Other industry heavyweights appear to agree that the market is close to the bottom. Knight Frank’s June Residential Market Update was titled ‘More Positive Signs’. Knight Frank’s Head of Residential Research, Liam Bailey, went on to say that sales activity is beginning to rise due to government support “but also due to the fact that buyers are beginning to sense that they are buying at or around the bottom of the market.”
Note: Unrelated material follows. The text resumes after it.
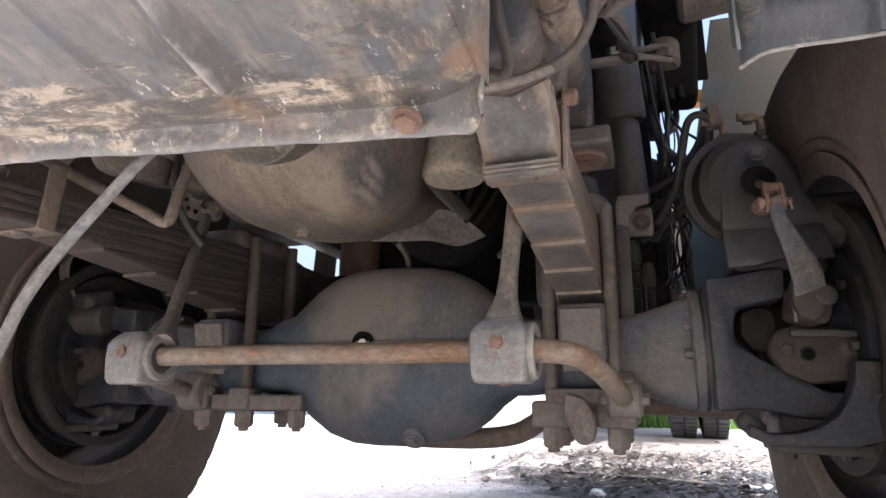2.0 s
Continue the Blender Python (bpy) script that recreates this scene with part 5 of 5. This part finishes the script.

Short leases under the microscope
We pride ourselves on finding solutions to the challenges of locating and securing the perfect property for our clients. One way of prising open the very tightly supplied prime London property market is to embrace approaches that others are ignoring. Many buyers and investors will not even consider a property with a short lease, often, says Black Brick Associate Partner Caroline Takla, without fully understanding the legal right of a leaseholder to extend the lease or the clear process for extension that exists in the UK.
“Short leases can be an attractive way of gaining a foothold in the prime central London market where properties are extremely rare. Short leases are often misunderstood – despite the criteria for lease extension being relatively straightforward. UK legislation provides that once a property has been owned for two years the leaseholder has the legal right to extend the lease by another 90 years and the ground rent becomes a peppercorn. Leaseholders qualify as long as the original lease was longer than 21 years, regardless of how many years are remaining when the leasehold is purchased.”
James Rangeley of JSS Egerton, a leading specialist in lease renewals, provides more detail: “Where the vendor is a qualifying tenant, it is also possible for them to serve the statutory notice onto their landlord(s) and then assign the benefit of that notice to the purchaser. This is particularly common in sales involving ‘short’ leases, and where the purchaser does not wish to wait until they satisfy the ownership test.”
We believe short leases represent a good solution for cash rather than leveraged buyers. Short leases may also hold particular attractions for rental investors due to intrinsically higher yields.
Black Brick team expands
In other news we are delighted to announce a new face to the Black Brick team. Philip Seidl joins Black Brick having spent a number of years acquiring high quality residential and commercial properties for private clients throughout London as a Director of Templeton Property Search and previously as a Senior Buying Consultant at Oakhall Property Source. Prior to property search, Philip spent a highly successful and enjoyable 18 years in the music industry working for Sony, Telstar and Sanctuary Music Group handling the careers of a variety of world renowned artists.
Philip has an impressive reputation amongst his clients for offering complete discretion and anonymity. His passion for property allows him to inject enthusiasm and professionalism into his role. Philip is married with two young children and enjoys playing tennis and golf. For his sins, Philip is a devoted fan of Liverpool FC – and thus brings a sense of boundless optimism to all his endeavours!